La respuesta a ese problema resume casi toda la filosofía del siglo XX y permite comprender buena parte de la condición contemporánea.
A primera vista el asunto es extremadamente sencillo.
Los individuos tienen pensamientos y cuentan con una herramienta, el lenguaje, para transmitirlos a los demás. La descripción del fenómeno parece transparente. Primero pensamos acerca de la realidad y luego, gracias al milagro del lenguaje, damos a conocer a los demás lo que pensamos. Un matemático de fines del siglo XIX, Gotlob Frege advirtió, sin embargo, que el asunto no era tan simple porque ¿cómo podríamos saber que el pensamiento que usted tiene al usar la palabra «silla» es el mismo pensamiento que al oír esa palabra tiene su interlocutor? Alguien dirá que son los ademanes que ejecutamos al decir, por ejemplo, «ahí hay una silla» (señalándola con el índice) lo que permite asociar las palabras con las cosas. Esa es más o menos la forma en que San Agustín describe el lenguaje en Las Confesiones. Pero es obvio que esa explicación no es suficiente: usted podría creer que silla es el nombre del gesto y no del objeto que él señala, o que la palabra silla alude a la forma del mueble y no a su función, etcétera. Como explica Wittgenstein no es posible aprender un lenguaje mostrando el significado de las palabras. Sugirió entonces que los significados no estaban en la cabeza, sino en el lenguaje.
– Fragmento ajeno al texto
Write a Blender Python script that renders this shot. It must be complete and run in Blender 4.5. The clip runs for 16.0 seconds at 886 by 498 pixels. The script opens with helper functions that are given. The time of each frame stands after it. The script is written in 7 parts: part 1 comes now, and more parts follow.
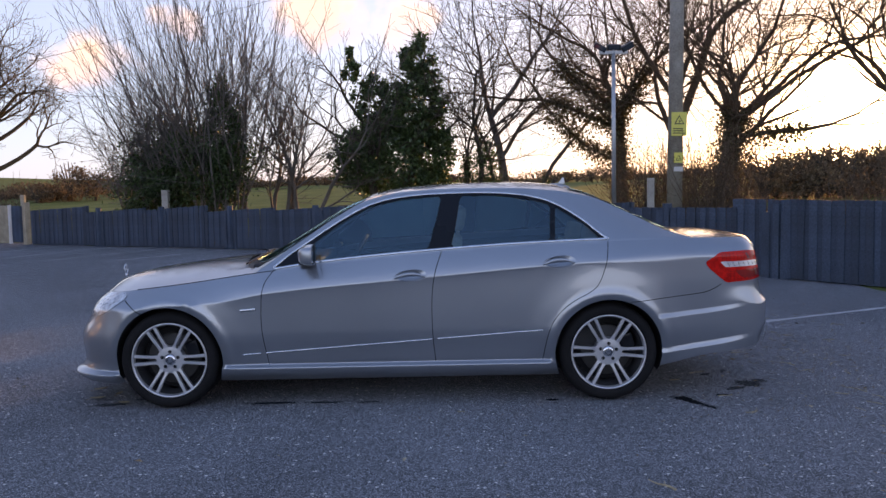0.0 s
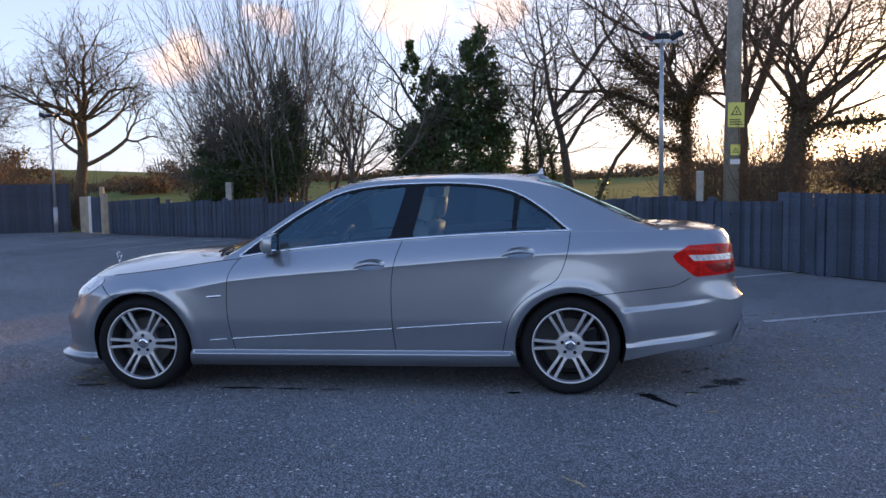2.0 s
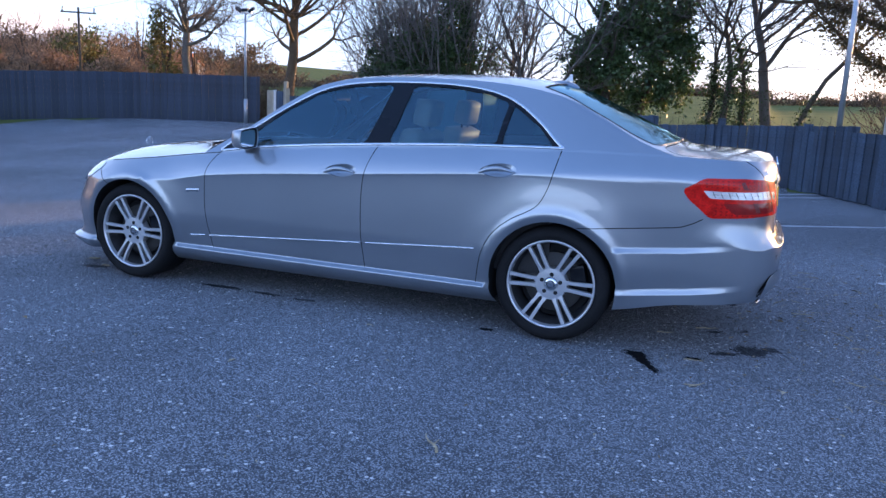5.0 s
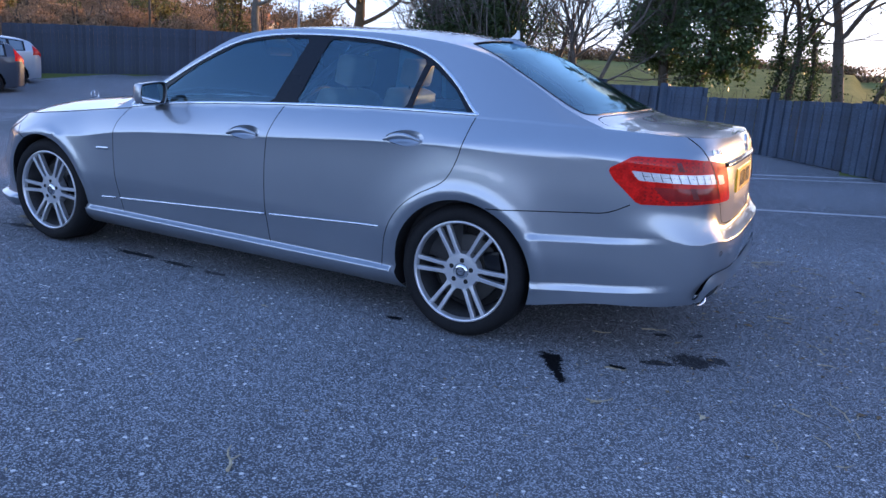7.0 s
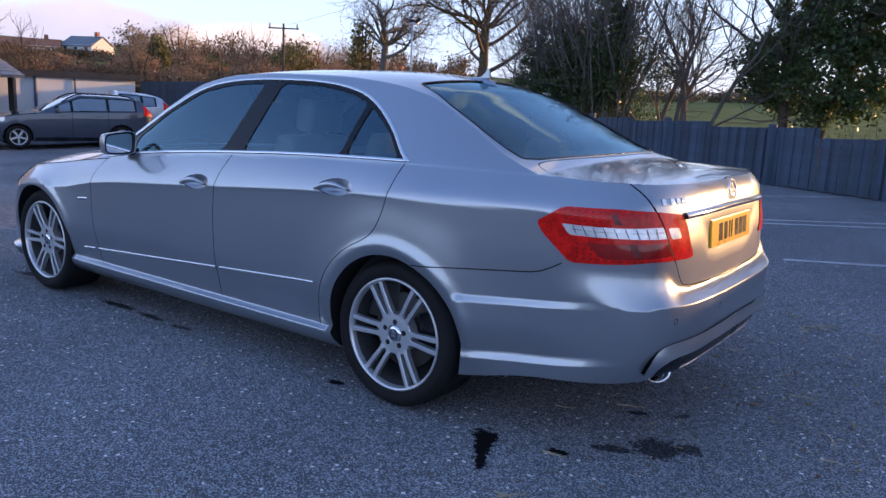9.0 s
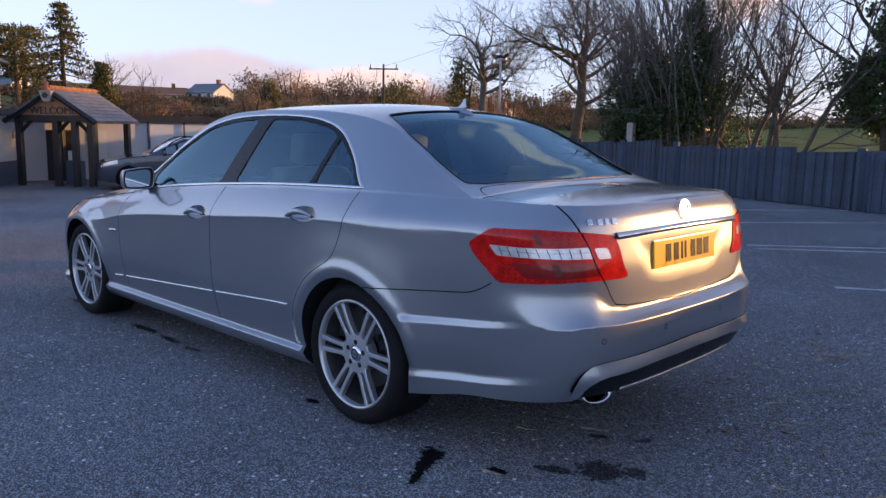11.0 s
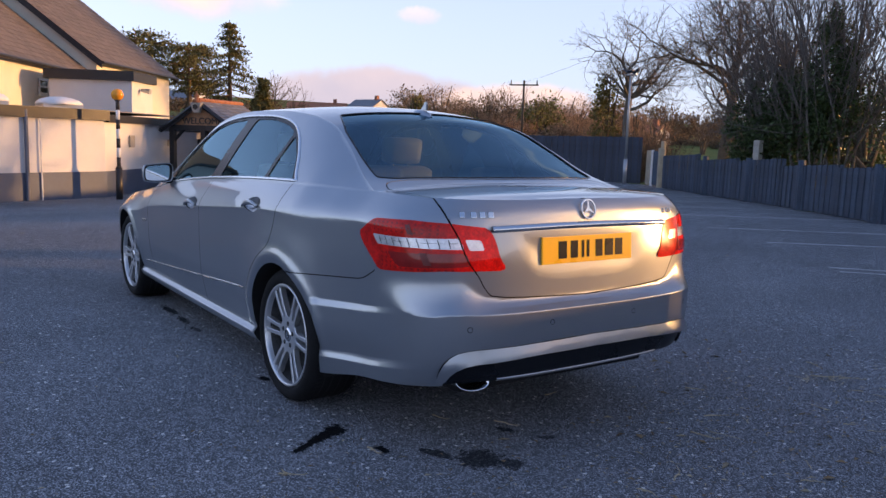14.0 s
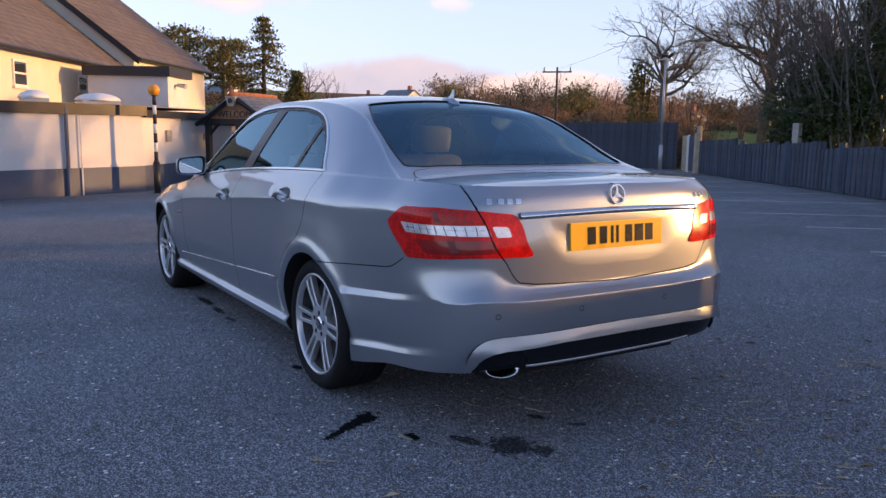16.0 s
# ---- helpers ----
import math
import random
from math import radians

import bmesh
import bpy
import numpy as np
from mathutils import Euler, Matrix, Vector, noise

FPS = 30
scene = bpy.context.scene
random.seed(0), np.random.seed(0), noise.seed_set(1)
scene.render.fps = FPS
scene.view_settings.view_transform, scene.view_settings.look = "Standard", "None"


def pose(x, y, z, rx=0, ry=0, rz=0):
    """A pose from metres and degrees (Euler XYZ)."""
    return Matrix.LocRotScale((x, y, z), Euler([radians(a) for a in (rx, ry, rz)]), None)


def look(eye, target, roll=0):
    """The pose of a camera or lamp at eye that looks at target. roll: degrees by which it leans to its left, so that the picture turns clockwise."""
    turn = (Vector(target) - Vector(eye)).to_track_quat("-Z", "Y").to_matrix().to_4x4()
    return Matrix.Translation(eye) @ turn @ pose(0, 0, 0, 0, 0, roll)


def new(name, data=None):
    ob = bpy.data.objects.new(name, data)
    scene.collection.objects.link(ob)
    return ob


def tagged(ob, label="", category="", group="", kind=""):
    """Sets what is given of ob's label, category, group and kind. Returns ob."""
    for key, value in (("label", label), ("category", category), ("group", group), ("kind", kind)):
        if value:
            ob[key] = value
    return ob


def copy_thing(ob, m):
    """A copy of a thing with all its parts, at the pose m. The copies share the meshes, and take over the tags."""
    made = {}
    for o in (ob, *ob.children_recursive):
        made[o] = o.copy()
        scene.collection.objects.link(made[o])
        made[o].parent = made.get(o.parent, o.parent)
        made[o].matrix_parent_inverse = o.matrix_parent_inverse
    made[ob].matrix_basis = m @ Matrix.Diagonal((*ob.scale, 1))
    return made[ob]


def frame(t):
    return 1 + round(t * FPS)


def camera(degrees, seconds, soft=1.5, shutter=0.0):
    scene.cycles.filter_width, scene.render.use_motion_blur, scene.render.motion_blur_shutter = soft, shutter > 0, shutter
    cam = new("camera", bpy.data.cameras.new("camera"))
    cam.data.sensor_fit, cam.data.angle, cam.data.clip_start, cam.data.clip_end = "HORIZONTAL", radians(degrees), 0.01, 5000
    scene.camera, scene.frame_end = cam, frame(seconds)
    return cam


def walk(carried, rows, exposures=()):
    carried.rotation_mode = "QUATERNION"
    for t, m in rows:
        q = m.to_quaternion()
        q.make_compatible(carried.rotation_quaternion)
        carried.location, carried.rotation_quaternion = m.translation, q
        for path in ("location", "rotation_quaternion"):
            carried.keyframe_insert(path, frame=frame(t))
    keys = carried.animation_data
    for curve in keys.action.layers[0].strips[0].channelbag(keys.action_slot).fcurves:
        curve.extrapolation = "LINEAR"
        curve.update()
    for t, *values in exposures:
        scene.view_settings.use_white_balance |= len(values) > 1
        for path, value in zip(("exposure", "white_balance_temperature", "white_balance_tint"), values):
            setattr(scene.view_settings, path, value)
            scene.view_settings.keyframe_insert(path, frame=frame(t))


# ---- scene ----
cam = camera(58.24, 16.0)
# seconds, eye x y z, yaw, pitch, roll
ROWS = [
    (0, 0.357, -6.014, 1.399, -0.17, -4.24, 1.08),
    (0.5, 0.484, -6.019, 1.404, -0.23, -4.18, 1.29),
    (1, 0.715, -5.946, 1.378, 0.71, -4.41, 1.56),
    (1.5, 0.928, -5.945, 1.373, 2.95, -4.72, 1.86),
    (2, 1.164, -5.965, 1.361, 5.96, -4.58, 0.91),
    (2.5, 1.456, -5.802, 1.378, 9.56, -5.24, 2.38),
    (3, 1.633, -5.657, 1.358, 11.77, -5.83, -0.15),
    (3.5, 1.682, -5.479, 1.337, 12.45, -8.46, -1.41),
    (4, 1.884, -5.350, 1.319, 14.24, -10.57, -1.26),
    (4.2, 2.007, -5.306, 1.319, 15.78, -10.63, -1.61),
    (6.3, 2.773, -4.559, 1.322, 25.52, -11.87, -2.38),
    (6.5, 2.834, -4.489, 1.322, 25.70, -11.90, -2.42),
    (7, 2.952, -4.207, 1.315, 26.81, -13.67, -4.04),
    (7.5, 3.051, -4.023, 1.317, 27.83, -13.71, -3.56),
    (8, 3.263, -3.814, 1.320, 33.60, -12.50, -2.36),
    (8.5, 3.421, -3.653, 1.312, 34.77, -12.02, -2.56),
    (9, 3.514, -3.408, 1.333, 36.38, -10.90, -2.60),
    (9.2, 3.528, -3.343, 1.334, 37.02, -10.66, -2.87),
    (11.3, 4.210, -2.988, 1.321, 44.86, -8.38, -0.68),
    (11.5, 4.274, -2.912, 1.310, 45.32, -8.25, -0.62),
    (12, 4.383, -2.796, 1.311, 46.97, -8.06, -0.23),
    (12.5, 4.507, -2.762, 1.307, 48.99, -7.77, 0.16),
    (13, 4.680, -2.701, 1.301, 50.97, -7.49, -0.05),
    (13.5, 4.800, -2.564, 1.290, 52.66, -7.56, -0.78),
    (14, 4.910, -2.418, 1.270, 55.04, -7.75, -1.85),
    (14.5, 4.944, -2.389, 1.277, 56.43, -7.77, -1.47),
    (15, 4.959, -2.389, 1.278, 57.17, -7.79, -1.21),
    (15.5, 4.956, -2.391, 1.276, 57.42, -8.02, -0.95),
    (16, 4.927, -2.395, 1.262, 57.43, -8.55, -0.81),
]
# seconds, stops, kelvin, tint
LOOK = [(0, 1.86, 8000, 22), (1.5, 1.91, 7400, 18), (3, 2.06, 6650, 14), (3.5, 2.27, 6300, 14), (4, 2.44, 6100, 14), (5, 2.42, 6050, 15), (6.5, 2.38, 6150, 16), (7.5, 2.46, 6200, 17), (8.2, 2.28, 6400, 17), (9, 2.04, 6500, 18), (11.3, 1.76, 7150, 19), (12.5, 1.74, 7250, 19), (16, 1.79, 7300, 19)]
walk(cam, [(t, pose(x, y, z, 90 + pitch, roll, yaw)) for t, x, y, z, yaw, pitch, roll in ROWS], exposures=LOOK)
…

Si los significados y los pensamientos fueran una cuestión interna a cada uno, algo psicológico, entonces no habría ninguna posibilidad de un mundo en común. Cada uno viviría encerrado en sí mismo preso de la ilusión de que se comunica con otros.
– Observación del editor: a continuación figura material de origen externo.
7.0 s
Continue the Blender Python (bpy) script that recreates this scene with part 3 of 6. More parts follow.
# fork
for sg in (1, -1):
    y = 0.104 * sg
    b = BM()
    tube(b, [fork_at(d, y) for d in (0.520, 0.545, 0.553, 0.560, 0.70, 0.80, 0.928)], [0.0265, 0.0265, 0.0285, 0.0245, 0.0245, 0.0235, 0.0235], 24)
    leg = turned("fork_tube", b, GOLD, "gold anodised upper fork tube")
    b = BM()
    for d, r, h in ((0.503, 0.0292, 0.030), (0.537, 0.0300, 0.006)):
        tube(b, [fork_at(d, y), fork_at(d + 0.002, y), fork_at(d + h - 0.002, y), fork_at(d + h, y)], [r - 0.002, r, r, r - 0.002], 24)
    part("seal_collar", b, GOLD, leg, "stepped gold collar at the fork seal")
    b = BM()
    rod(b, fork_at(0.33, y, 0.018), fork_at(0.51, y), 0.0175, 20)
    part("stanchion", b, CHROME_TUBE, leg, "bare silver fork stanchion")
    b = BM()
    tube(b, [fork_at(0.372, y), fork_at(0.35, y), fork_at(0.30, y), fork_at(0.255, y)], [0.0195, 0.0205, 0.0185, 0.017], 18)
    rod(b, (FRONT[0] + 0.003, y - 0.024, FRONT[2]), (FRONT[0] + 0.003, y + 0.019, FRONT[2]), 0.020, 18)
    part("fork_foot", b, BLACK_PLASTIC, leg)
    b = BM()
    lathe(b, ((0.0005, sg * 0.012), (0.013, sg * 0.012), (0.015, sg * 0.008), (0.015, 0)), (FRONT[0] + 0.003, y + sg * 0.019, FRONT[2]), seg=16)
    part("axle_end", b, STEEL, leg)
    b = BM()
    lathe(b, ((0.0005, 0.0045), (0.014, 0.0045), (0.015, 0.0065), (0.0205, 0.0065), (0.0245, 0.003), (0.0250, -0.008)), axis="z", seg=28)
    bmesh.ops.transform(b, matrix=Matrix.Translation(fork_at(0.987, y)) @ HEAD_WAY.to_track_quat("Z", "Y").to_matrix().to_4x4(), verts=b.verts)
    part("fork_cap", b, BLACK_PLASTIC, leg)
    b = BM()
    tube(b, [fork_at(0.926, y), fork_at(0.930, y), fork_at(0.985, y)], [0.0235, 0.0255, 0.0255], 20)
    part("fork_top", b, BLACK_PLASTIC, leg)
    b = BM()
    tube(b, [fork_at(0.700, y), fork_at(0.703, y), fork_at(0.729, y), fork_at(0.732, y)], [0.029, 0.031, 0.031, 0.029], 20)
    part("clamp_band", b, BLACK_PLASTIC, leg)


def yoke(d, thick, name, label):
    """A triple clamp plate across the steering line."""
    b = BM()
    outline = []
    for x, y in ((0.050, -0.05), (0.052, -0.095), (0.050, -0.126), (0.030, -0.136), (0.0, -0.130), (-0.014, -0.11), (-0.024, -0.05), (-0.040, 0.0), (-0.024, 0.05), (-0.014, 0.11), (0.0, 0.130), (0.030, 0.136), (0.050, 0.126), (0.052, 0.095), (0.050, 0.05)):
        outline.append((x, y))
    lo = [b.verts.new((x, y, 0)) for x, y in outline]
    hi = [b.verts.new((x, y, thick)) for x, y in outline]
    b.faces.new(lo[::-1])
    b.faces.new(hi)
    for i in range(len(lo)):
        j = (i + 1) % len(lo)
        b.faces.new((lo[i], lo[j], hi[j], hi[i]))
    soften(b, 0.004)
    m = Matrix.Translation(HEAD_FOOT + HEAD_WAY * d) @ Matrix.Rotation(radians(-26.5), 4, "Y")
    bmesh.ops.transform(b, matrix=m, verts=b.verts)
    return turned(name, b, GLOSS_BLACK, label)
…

Pero obviamente no es así, vivimos en un mundo que compartimos. Realizamos acciones comunes, adquirimos compromisos, discutimos, hacemos política, celebramos contratos, escribimos cartas al director, leemos el diario y lo comentamos ¿cómo es eso posible?
Eso ocurre gracias al lenguaje o, más bien, gracias a que el lenguaje no es un invento individual, algo que cada uno elabore para expresar sus pensamientos. Un lenguaje privado es una idea absurda. El lenguaje es algo social que heredamos y cuando nos sumergimos en él accedemos a un mundo compartido con todos quienes lo manejan. El lenguaje, pudiéramos decir, es portador de un mundo al que, al aprenderlo, nos incorporamos.
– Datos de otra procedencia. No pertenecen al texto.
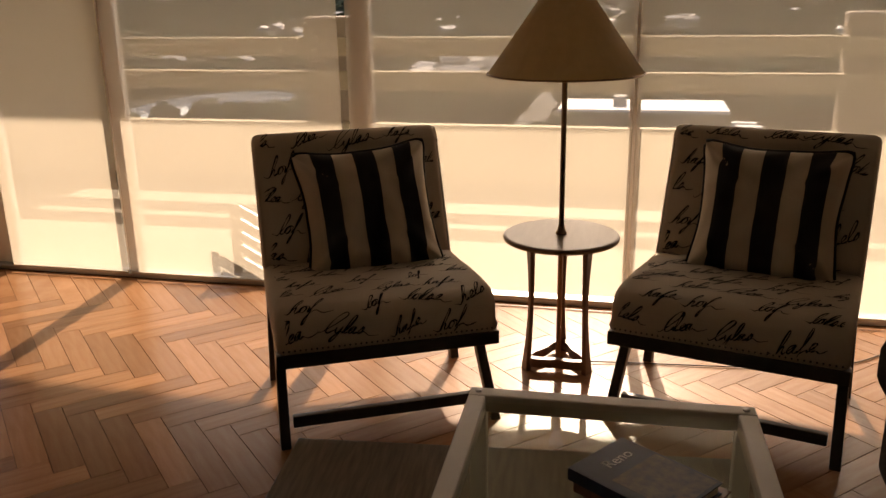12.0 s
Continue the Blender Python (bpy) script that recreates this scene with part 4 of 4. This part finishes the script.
def slipper_chair(m, label, seed):
    t = thing("slipper_chair", m, label, "chair", "window chairs")
    seat = part("seat", swept(SEAT, CW, 0.022), M_UPH, t, "oatmeal cloth seat with black handwriting", True)
    back = part("backrest", swept(BACK, CW, 0.026), M_UPH, t, "oatmeal cloth backrest with black handwriting", True)
    at, ln = length_map([(a, z) for a, z in SEAT_TOP])
    b = bmesh.new()

    def on_seat(u, v):
        p, n = at((1 - (v + 1) / 2) * ln)
        q = p - n * 0.0016
        return Vector((q.x, u * CW * 0.99, q.y))
    script(b, on_seat, CW * 2, ln, 0.043, 0.100, seed, 8, 0.0052, (0.93, 0.96))
    part("script_print", b, M_INK, seat)
    at2, ln2 = length_map([(a, z) for a, z in BACK_FACE])
    b = bmesh.new()

    def on_back(u, v):
        p, n = at2((v + 1) / 2 * ln2)
        q = p + n * 0.0016
        return Vector((q.x, u * CW * 0.99, q.y))
    script(b, on_back, CW * 2, ln2, 0.043, 0.100, seed + 3, 8, 0.0052, (0.93, 0.97))
    part("script_print", b, M_INK, back)
    for y in (-CW, CW):
        line = [(a, y * 0.975, z) for a, z in BACK_FACE[:-5]]
        part("welt", tube(line, 0.004, 6), M_UPH, back)
    nails = bmesh.new()
    for k in range(40):
        y = -CW + 0.02 + (2 * CW - 0.04) * k / 39
        bmesh.ops.create_icosphere(nails, subdivisions=1, radius=0.0035, matrix=pose(0.389, y, 0.328))
    part("nail_row", nails, M_INK, seat)
    part("front_rail", box((0.352, -CW - 0.004, 0.272), (0.394, CW + 0.004, 0.3175), 0.004), M_BLACKWOOD, t)
    part("rear_rail", box((-0.235, -CW + 0.03, 0.272), (-0.195, CW - 0.03, 0.3175), 0.004), M_BLACKWOOD, t)
    for y in (-CW + 0.002, CW - 0.034):
        # The +y rail is coloured pale for sunlight glancing off the black wood.
        part("side_rail", box((-0.2345, y, 0.2735), (0.3515, y + 0.032, 0.3165), 0.004), M_SUNLIT_RAIL if y > 0 else M_BLACKWOOD, t)
        s = -1 if y < 0 else 1
        yc = y + 0.016
        for x0, z0, x1, nm in ((0.17, 0.285, 0.372, "front_leg"), (-0.19, 0.285, -0.14, "rear_leg")):
            b = box((-0.022, -0.016, 0), (0.022, 0.016, 1), 0.003)
            for v in b.verts:
                f = v.co.z
                v.co = Vector((v.co.x + x1 + (x0 - x1) * f, v.co.y + yc + s * 0.012 * (1 - f), f * z0))
            part(nm, b, M_BLACKWOOD, t)
    part("front_stretcher", box((0.318, -CW + 0.036, 0.045), (0.345, CW - 0.036, 0.083), 0.004), M_BLACKWOOD, t)
    return t


def striped_pillow(m, seed, label):
    w, h, tk = 0.50, 0.49, 0.20
    t = pillow("throw_pillow", m, w, h, tk, M_STRIPE_CREAM, label, "striped chair pillows", seed, back=M_CHAR_DK, piping=M_CHAR_DK, cord=0.008, category="pillow", pinch=0.13, soft=0.08, crumple=2.3)
    n = 40
    for k, (u0, u1) in enumerate(((-0.72, -0.42), (-0.12, 0.18), (0.46, 0.76))):
        pl = pillow_place(w, h, tk, seed=seed, lift=0.0024, pinch=0.13, soft=0.08, crumple=2.3)
        b = bmesh.new()
        g = [[b.verts.new(pl(u0 + (u1 - u0) * i / 10, -0.985 + 1.97 * j / n)) for j in range(n + 1)] for i in range(11)]
        for i in range(10):
            for j in range(n):
                b.faces.new((g[i][j], g[i + 1][j], g[i + 1][j + 1], g[i][j + 1]))
        part("stripe", b, M_INK, t, "black stripe", True)
    return t


M_STRIPE_CREAM = woven("cream_stripe_velvet", (0.52, 0.45, 0.355), (0.44, 0.375, 0.29), 600, 0.25, sheen=0.3)
CHAIR_R, CHAIR_L = pose(0.062, -1.373, 0, 0, 0, -14.5), pose(0.231, -2.647, 0, 0, 0, 27.8)
slipper_chair(CHAIR_R, "low slipper chair in handwriting cloth, black frame, beside sofa", 2)
slipper_chair(CHAIR_L, "low slipper chair in handwriting cloth, black frame, by window", 5)
for base, dy, dz, tilt, sd, lb in ((CHAIR_R, 0.030, -0.022, -1, 3, "black and cream striped pillow on the chair by the sofa"), (CHAIR_L, 0.036, -0.030, 4, 8, "black and cream striped pillow leaning askew on the chair")):
    striped_pillow(base @ axes((-0.150, dy, 0.635 + dz), (0, 1, radians(tilt)), (-0.36, 0, 0.93)), sd, lb)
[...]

Existe, en suma, un mundo en común porque compartimos un lenguaje común. El mundo en común es entonces no algo que antecede a la comunicación, sino algo que la comunicación constituye. Los significados estarían allá afuera, en el lenguaje compartido y no dentro de cada uno. Usted adquiere un lenguaje y logra comunicarse, cuando se sumerge en una práctica social, en una forma de vida. Es esta práctica social que lo obligó a salir de sí, lo que le permite manejar las herramientas de la comunicación.
Wittgenstein dijo por eso que el lenguaje era una forma de vida. La frase no es una metáfora, quiere decir que aprender una cierta forma de vida, un cierto modo de interactuar con los demás y tratar con las cosas es, al mismo tiempo, aprender un lenguaje, participar de una comunicación. Y participar de una comunicación sería, al mismo tiempo, participar de un mundo. Si el lenguaje se fractura o se dispersa en múltiples idiolectos, donde cada persona principia a hablar de un modo peculiar, es el mundo en común el que se vuelve más borroso.
Un ámbito ampliado de comunicación sería, pues, lo que permite vivir en común.
Algunos autores han situado en el siglo XVII la aparición de un ámbito donde el mundo compartido que el lenguaje hace posible comenzó a ampliarse y a hacerse cada vez más agudo. Se le suele llamar esfera pública. Se trata de un espacio que en las sociedades modernas se constituyó gracias a la imprenta y a los diarios. Los diarios que entonces principian a circular acreditan la existencia de un acontecer que está más allá de la vida individual y crean, poco a poco, la conciencia que hay cosas comunes, que al margen de la vida que cada uno haya decidido llevar, hay asuntos que conciernen a todos.